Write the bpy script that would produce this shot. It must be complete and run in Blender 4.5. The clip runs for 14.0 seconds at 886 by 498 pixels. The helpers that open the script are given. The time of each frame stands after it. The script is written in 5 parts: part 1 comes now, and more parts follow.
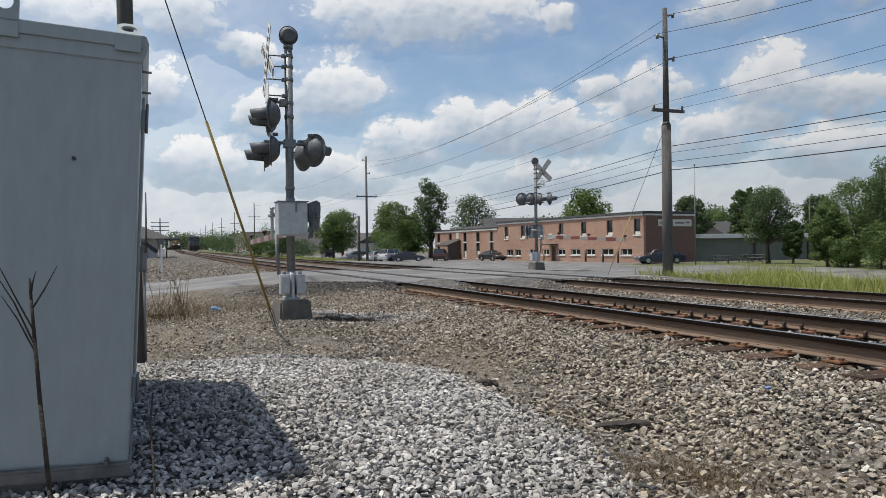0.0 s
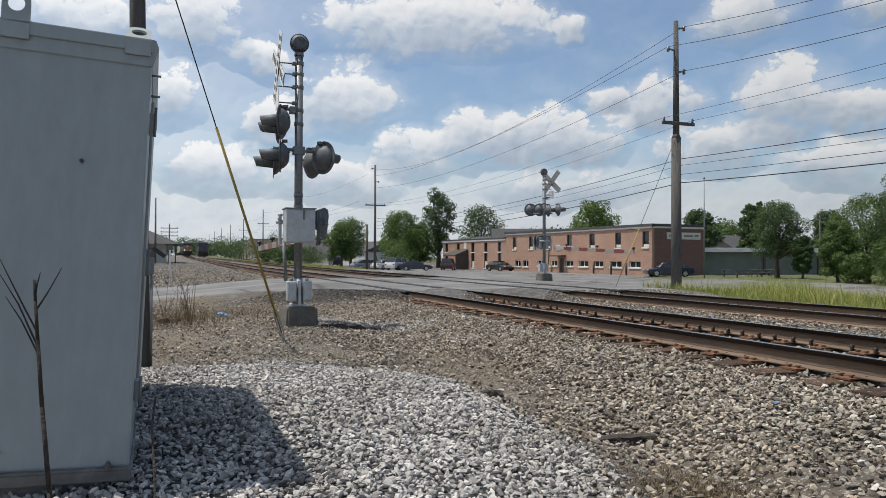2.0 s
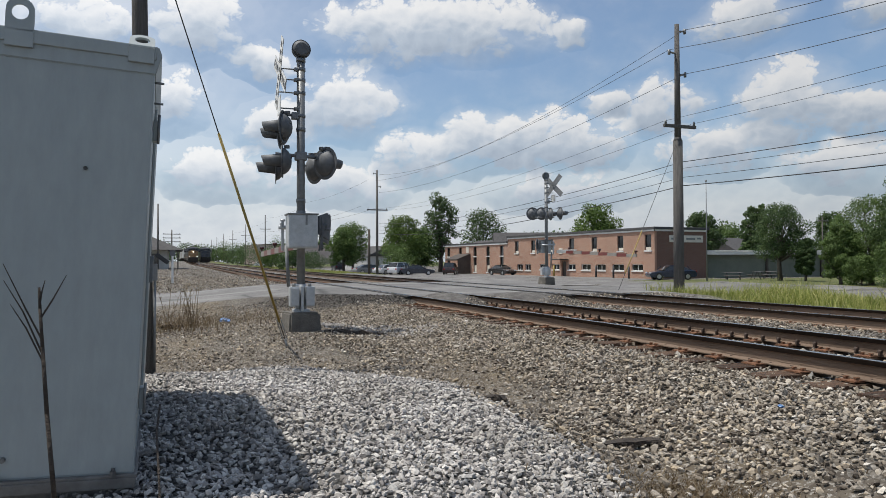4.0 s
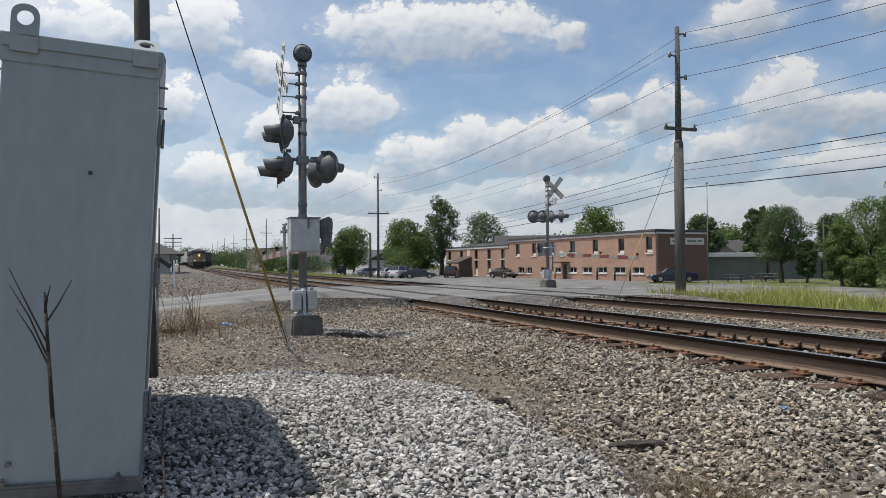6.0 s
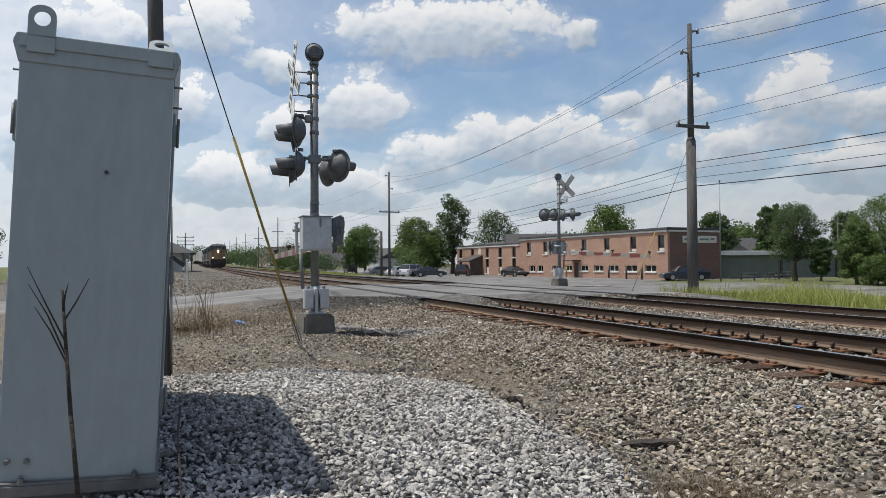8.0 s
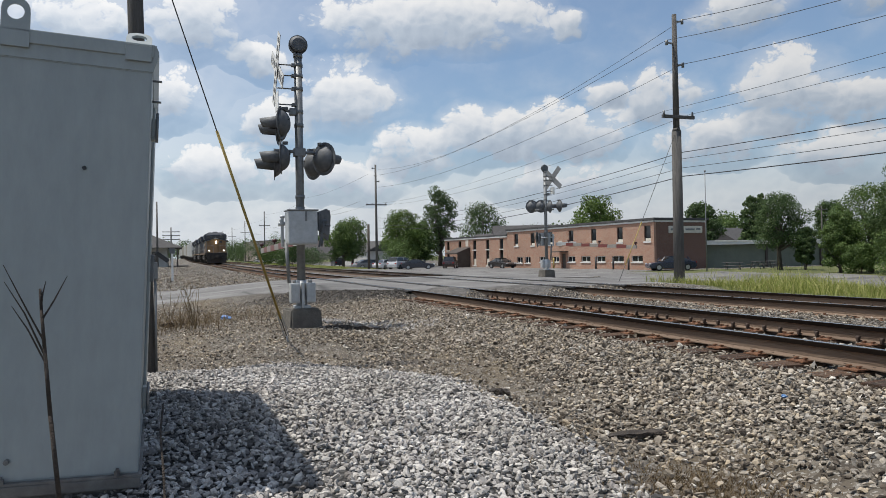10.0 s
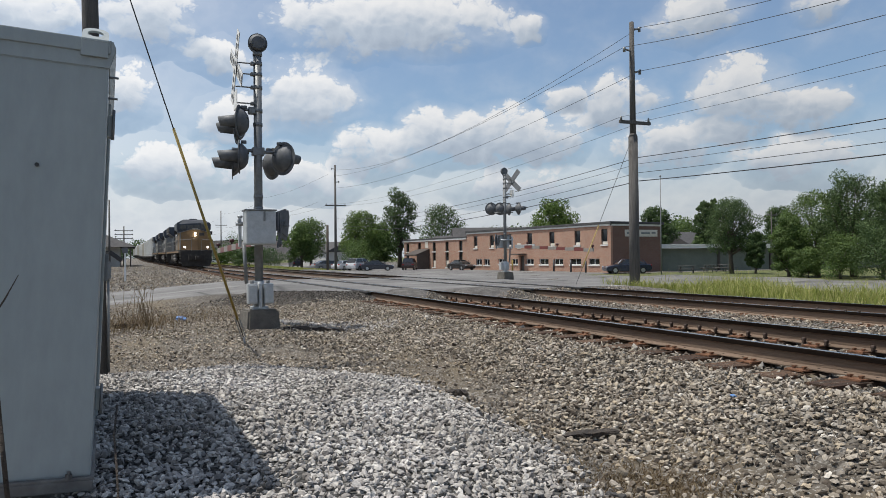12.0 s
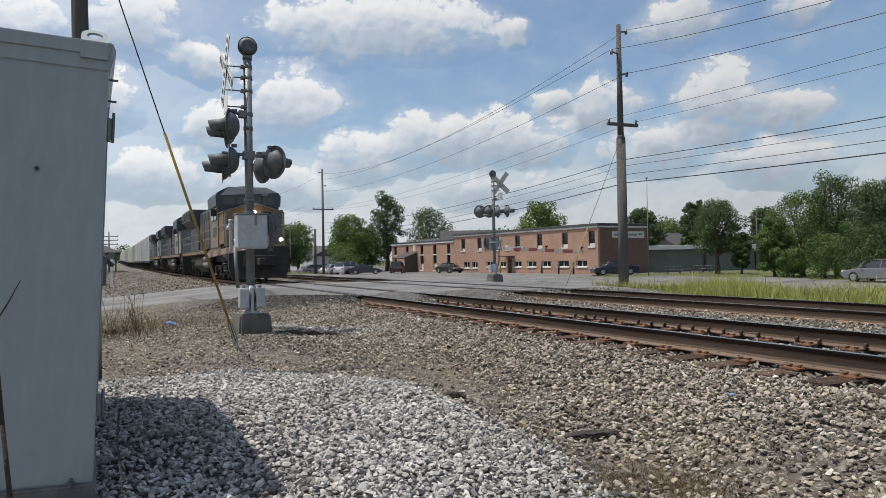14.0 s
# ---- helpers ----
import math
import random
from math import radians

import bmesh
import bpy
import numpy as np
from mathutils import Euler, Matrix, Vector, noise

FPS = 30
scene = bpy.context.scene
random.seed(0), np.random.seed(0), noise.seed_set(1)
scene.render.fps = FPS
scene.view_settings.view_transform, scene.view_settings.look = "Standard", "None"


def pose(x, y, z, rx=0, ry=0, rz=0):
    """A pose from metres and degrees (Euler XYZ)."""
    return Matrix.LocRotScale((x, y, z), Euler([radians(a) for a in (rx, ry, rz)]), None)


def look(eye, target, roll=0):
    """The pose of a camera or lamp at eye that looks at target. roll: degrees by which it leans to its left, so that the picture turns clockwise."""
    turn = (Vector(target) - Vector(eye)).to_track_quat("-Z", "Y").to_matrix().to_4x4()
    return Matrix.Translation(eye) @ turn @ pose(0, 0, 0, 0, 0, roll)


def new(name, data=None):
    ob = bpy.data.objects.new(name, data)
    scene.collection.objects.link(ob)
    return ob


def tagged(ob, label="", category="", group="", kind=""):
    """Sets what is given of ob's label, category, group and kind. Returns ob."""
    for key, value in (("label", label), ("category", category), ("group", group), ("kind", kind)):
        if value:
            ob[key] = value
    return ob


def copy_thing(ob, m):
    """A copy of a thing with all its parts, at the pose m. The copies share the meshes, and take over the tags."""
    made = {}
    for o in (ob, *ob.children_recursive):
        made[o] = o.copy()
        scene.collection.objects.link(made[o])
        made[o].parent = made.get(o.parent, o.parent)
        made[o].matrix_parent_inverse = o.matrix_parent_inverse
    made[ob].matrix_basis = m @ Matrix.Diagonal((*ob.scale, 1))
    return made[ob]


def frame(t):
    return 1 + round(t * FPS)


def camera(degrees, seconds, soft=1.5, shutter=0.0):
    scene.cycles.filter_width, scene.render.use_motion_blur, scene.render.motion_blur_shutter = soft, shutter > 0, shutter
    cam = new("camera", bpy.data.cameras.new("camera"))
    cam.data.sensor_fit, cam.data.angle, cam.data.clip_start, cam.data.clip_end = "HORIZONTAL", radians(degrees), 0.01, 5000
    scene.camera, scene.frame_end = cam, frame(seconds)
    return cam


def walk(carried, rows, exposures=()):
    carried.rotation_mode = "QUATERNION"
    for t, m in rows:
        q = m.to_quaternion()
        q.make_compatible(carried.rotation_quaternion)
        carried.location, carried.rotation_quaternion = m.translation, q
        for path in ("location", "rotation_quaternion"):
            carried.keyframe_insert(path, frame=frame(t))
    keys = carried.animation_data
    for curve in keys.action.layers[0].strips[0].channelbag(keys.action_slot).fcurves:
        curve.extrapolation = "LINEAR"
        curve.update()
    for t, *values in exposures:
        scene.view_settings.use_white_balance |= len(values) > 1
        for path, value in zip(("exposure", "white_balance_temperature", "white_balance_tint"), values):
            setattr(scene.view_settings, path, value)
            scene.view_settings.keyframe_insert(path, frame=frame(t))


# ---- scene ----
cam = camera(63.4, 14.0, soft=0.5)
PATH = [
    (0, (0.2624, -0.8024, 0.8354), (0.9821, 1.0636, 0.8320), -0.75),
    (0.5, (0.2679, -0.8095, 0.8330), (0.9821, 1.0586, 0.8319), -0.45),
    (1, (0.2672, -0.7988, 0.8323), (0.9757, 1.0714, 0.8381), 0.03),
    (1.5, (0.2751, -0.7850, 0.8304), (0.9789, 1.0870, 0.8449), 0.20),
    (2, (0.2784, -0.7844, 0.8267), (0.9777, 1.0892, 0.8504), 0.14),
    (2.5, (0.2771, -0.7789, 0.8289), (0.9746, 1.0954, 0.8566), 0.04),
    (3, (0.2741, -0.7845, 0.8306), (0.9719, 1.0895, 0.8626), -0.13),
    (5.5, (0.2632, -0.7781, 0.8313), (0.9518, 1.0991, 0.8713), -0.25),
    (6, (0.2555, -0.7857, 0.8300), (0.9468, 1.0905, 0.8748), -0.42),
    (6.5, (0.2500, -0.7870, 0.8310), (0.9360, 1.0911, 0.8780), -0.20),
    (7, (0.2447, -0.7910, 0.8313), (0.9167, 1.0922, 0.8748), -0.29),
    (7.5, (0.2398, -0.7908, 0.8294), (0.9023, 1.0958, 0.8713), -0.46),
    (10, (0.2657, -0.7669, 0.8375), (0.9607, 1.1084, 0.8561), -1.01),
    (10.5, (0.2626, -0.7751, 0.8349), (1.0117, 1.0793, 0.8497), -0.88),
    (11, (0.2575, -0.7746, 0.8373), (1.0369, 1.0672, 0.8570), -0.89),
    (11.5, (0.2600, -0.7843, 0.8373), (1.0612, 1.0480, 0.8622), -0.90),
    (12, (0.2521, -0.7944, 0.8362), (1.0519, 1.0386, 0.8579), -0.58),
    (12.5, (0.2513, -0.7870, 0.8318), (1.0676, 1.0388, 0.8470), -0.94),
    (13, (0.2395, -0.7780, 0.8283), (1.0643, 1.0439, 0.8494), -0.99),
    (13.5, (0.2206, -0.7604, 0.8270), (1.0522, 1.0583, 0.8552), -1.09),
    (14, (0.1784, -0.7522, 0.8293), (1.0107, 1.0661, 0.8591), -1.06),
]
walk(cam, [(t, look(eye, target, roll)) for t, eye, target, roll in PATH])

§

Reproduce the listing above exactly, excluding all pictures.

### OUTPUT BELOW:
Write the bpy script that would produce this shot. It must be complete and run in Blender 4.5. The clip runs for 14.0 seconds at 886 by 498 pixels. The helpers that open the script are given. The time of each frame stands after it. The script is written in 5 parts: part 1 comes now, and more parts follow.
0.0 s
2.0 s
4.0 s
6.0 s
8.0 s
10.0 s
12.0 s
14.0 s
# ---- helpers ----
import math
import random
from math import radians

import bmesh
import bpy
import numpy as np
from mathutils import Euler, Matrix, Vector, noise

FPS = 30
scene = bpy.context.scene
random.seed(0), np.random.seed(0), noise.seed_set(1)
scene.render.fps = FPS
scene.view_settings.view_transform, scene.view_settings.look = "Standard", "None"


def pose(x, y, z, rx=0, ry=0, rz=0):
    """A pose from metres and degrees (Euler XYZ)."""
    return Matrix.LocRotScale((x, y, z), Euler([radians(a) for a in (rx, ry, rz)]), None)


def look(eye, target, roll=0):
    """The pose of a camera or lamp at eye that looks at target. roll: degrees by which it leans to its left, so that the picture turns clockwise."""
    turn = (Vector(target) - Vector(eye)).to_track_quat("-Z", "Y").to_matrix().to_4x4()
    return Matrix.Translation(eye) @ turn @ pose(0, 0, 0, 0, 0, roll)


def new(name, data=None):
    ob = bpy.data.objects.new(name, data)
    scene.collection.objects.link(ob)
    return ob


def tagged(ob, label="", category="", group="", kind=""):
    """Sets what is given of ob's label, category, group and kind. Returns ob."""
    for key, value in (("label", label), ("category", category), ("group", group), ("kind", kind)):
        if value:
            ob[key] = value
    return ob


def copy_thing(ob, m):
    """A copy of a thing with all its parts, at the pose m. The copies share the meshes, and take over the tags."""
    made = {}
    for o in (ob, *ob.children_recursive):
        made[o] = o.copy()
        scene.collection.objects.link(made[o])
        made[o].parent = made.get(o.parent, o.parent)
        made[o].matrix_parent_inverse = o.matrix_parent_inverse
    made[ob].matrix_basis = m @ Matrix.Diagonal((*ob.scale, 1))
    return made[ob]


def frame(t):
    return 1 + round(t * FPS)


def camera(degrees, seconds, soft=1.5, shutter=0.0):
    scene.cycles.filter_width, scene.render.use_motion_blur, scene.render.motion_blur_shutter = soft, shutter > 0, shutter
    cam = new("camera", bpy.data.cameras.new("camera"))
    cam.data.sensor_fit, cam.data.angle, cam.data.clip_start, cam.data.clip_end = "HORIZONTAL", radians(degrees), 0.01, 5000
    scene.camera, scene.frame_end = cam, frame(seconds)
    return cam


def walk(carried, rows, exposures=()):
    carried.rotation_mode = "QUATERNION"
    for t, m in rows:
        q = m.to_quaternion()
        q.make_compatible(carried.rotation_quaternion)
        carried.location, carried.rotation_quaternion = m.translation, q
        for path in ("location", "rotation_quaternion"):
            carried.keyframe_insert(path, frame=frame(t))
    keys = carried.animation_data
    for curve in keys.action.layers[0].strips[0].channelbag(keys.action_slot).fcurves:
        curve.extrapolation = "LINEAR"
        curve.update()
    for t, *values in exposures:
        scene.view_settings.use_white_balance |= len(values) > 1
        for path, value in zip(("exposure", "white_balance_temperature", "white_balance_tint"), values):
            setattr(scene.view_settings, path, value)
            scene.view_settings.keyframe_insert(path, frame=frame(t))


# ---- scene ----
cam = camera(63.4, 14.0, soft=0.5)
PATH = [
    (0, (0.2624, -0.8024, 0.8354), (0.9821, 1.0636, 0.8320), -0.75),
    (0.5, (0.2679, -0.8095, 0.8330), (0.9821, 1.0586, 0.8319), -0.45),
    (1, (0.2672, -0.7988, 0.8323), (0.9757, 1.0714, 0.8381), 0.03),
    (1.5, (0.2751, -0.7850, 0.8304), (0.9789, 1.0870, 0.8449), 0.20),
    (2, (0.2784, -0.7844, 0.8267), (0.9777, 1.0892, 0.8504), 0.14),
    (2.5, (0.2771, -0.7789, 0.8289), (0.9746, 1.0954, 0.8566), 0.04),
    (3, (0.2741, -0.7845, 0.8306), (0.9719, 1.0895, 0.8626), -0.13),
    (5.5, (0.2632, -0.7781, 0.8313), (0.9518, 1.0991, 0.8713), -0.25),
    (6, (0.2555, -0.7857, 0.8300), (0.9468, 1.0905, 0.8748), -0.42),
    (6.5, (0.2500, -0.7870, 0.8310), (0.9360, 1.0911, 0.8780), -0.20),
    (7, (0.2447, -0.7910, 0.8313), (0.9167, 1.0922, 0.8748), -0.29),
    (7.5, (0.2398, -0.7908, 0.8294), (0.9023, 1.0958, 0.8713), -0.46),
    (10, (0.2657, -0.7669, 0.8375), (0.9607, 1.1084, 0.8561), -1.01),
    (10.5, (0.2626, -0.7751, 0.8349), (1.0117, 1.0793, 0.8497), -0.88),
    (11, (0.2575, -0.7746, 0.8373), (1.0369, 1.0672, 0.8570), -0.89),
    (11.5, (0.2600, -0.7843, 0.8373), (1.0612, 1.0480, 0.8622), -0.90),
    (12, (0.2521, -0.7944, 0.8362), (1.0519, 1.0386, 0.8579), -0.58),
    (12.5, (0.2513, -0.7870, 0.8318), (1.0676, 1.0388, 0.8470), -0.94),
    (13, (0.2395, -0.7780, 0.8283), (1.0643, 1.0439, 0.8494), -0.99),
    (13.5, (0.2206, -0.7604, 0.8270), (1.0522, 1.0583, 0.8552), -1.09),
    (14, (0.1784, -0.7522, 0.8293), (1.0107, 1.0661, 0.8591), -1.06),
]
walk(cam, [(t, look(eye, target, roll)) for t, eye, target, roll in PATH])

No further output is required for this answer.